● **Brief**
Below is a listing; write it out exactly and drop any images from it.

_ _ _ _ _

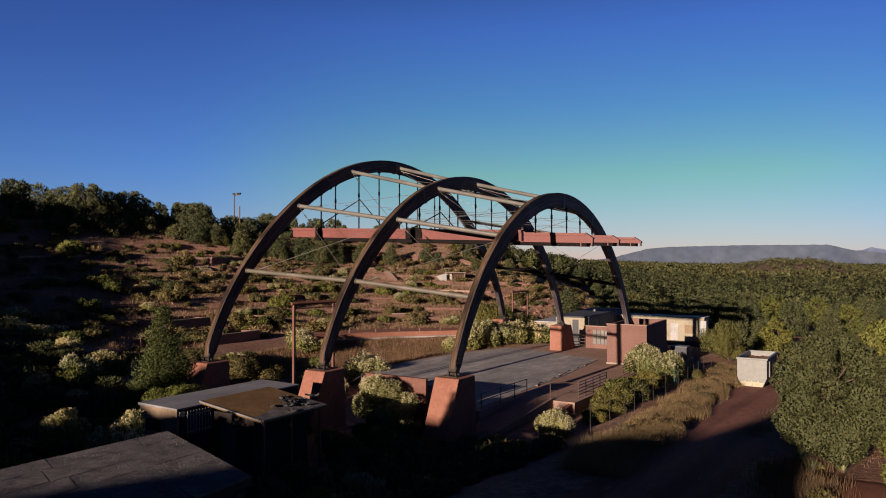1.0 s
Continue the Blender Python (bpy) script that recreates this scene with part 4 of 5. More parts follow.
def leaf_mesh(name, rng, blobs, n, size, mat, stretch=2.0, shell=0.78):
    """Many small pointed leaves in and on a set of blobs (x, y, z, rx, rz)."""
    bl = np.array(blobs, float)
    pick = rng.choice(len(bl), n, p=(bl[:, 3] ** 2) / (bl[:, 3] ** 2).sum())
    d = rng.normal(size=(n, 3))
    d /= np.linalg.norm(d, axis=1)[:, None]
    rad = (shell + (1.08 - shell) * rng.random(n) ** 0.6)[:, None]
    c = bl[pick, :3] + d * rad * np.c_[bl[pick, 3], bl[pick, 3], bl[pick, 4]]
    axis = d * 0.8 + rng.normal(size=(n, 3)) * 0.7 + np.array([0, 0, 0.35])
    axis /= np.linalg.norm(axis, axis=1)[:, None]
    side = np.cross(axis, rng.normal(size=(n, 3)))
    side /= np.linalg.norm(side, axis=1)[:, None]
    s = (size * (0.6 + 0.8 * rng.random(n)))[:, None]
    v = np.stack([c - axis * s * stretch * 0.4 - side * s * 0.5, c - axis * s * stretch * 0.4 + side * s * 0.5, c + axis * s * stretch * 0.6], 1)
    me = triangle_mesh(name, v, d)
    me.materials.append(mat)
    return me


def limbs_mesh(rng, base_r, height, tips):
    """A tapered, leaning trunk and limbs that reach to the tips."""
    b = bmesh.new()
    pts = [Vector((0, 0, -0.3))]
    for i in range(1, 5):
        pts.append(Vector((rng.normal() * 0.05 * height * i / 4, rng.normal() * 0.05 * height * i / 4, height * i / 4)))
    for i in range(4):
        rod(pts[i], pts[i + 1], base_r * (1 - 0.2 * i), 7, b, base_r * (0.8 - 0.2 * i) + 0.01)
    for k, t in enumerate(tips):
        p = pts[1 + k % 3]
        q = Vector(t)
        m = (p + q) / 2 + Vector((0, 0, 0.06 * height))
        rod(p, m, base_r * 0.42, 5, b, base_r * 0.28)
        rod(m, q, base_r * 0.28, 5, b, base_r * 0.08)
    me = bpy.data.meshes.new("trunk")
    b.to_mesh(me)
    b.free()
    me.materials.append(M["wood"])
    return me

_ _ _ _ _

● **Written reply**
1.0 s
Continue the Blender Python (bpy) script that recreates this scene with part 4 of 5. More parts follow.
def leaf_mesh(name, rng, blobs, n, size, mat, stretch=2.0, shell=0.78):
    """Many small pointed leaves in and on a set of blobs (x, y, z, rx, rz)."""
    bl = np.array(blobs, float)
    pick = rng.choice(len(bl), n, p=(bl[:, 3] ** 2) / (bl[:, 3] ** 2).sum())
    d = rng.normal(size=(n, 3))
    d /= np.linalg.norm(d, axis=1)[:, None]
    rad = (shell + (1.08 - shell) * rng.random(n) ** 0.6)[:, None]
    c = bl[pick, :3] + d * rad * np.c_[bl[pick, 3], bl[pick, 3], bl[pick, 4]]
    axis = d * 0.8 + rng.normal(size=(n, 3)) * 0.7 + np.array([0, 0, 0.35])
    axis /= np.linalg.norm(axis, axis=1)[:, None]
    side = np.cross(axis, rng.normal(size=(n, 3)))
    side /= np.linalg.norm(side, axis=1)[:, None]
    s = (size * (0.6 + 0.8 * rng.random(n)))[:, None]
    v = np.stack([c - axis * s * stretch * 0.4 - side * s * 0.5, c - axis * s * stretch * 0.4 + side * s * 0.5, c + axis * s * stretch * 0.6], 1)
    me = triangle_mesh(name, v, d)
    me.materials.append(mat)
    return me


def limbs_mesh(rng, base_r, height, tips):
    """A tapered, leaning trunk and limbs that reach to the tips."""
    b = bmesh.new()
    pts = [Vector((0, 0, -0.3))]
    for i in range(1, 5):
        pts.append(Vector((rng.normal() * 0.05 * height * i / 4, rng.normal() * 0.05 * height * i / 4, height * i / 4)))
    for i in range(4):
        rod(pts[i], pts[i + 1], base_r * (1 - 0.2 * i), 7, b, base_r * (0.8 - 0.2 * i) + 0.01)
    for k, t in enumerate(tips):
        p = pts[1 + k % 3]
        q = Vector(t)
        m = (p + q) / 2 + Vector((0, 0, 0.06 * height))
        rod(p, m, base_r * 0.42, 5, b, base_r * 0.28)
        rod(m, q, base_r * 0.28, 5, b, base_r * 0.08)
    me = bpy.data.meshes.new("trunk")
    b.to_mesh(me)
    b.free()
    me.materials.append(M["wood"])
    return me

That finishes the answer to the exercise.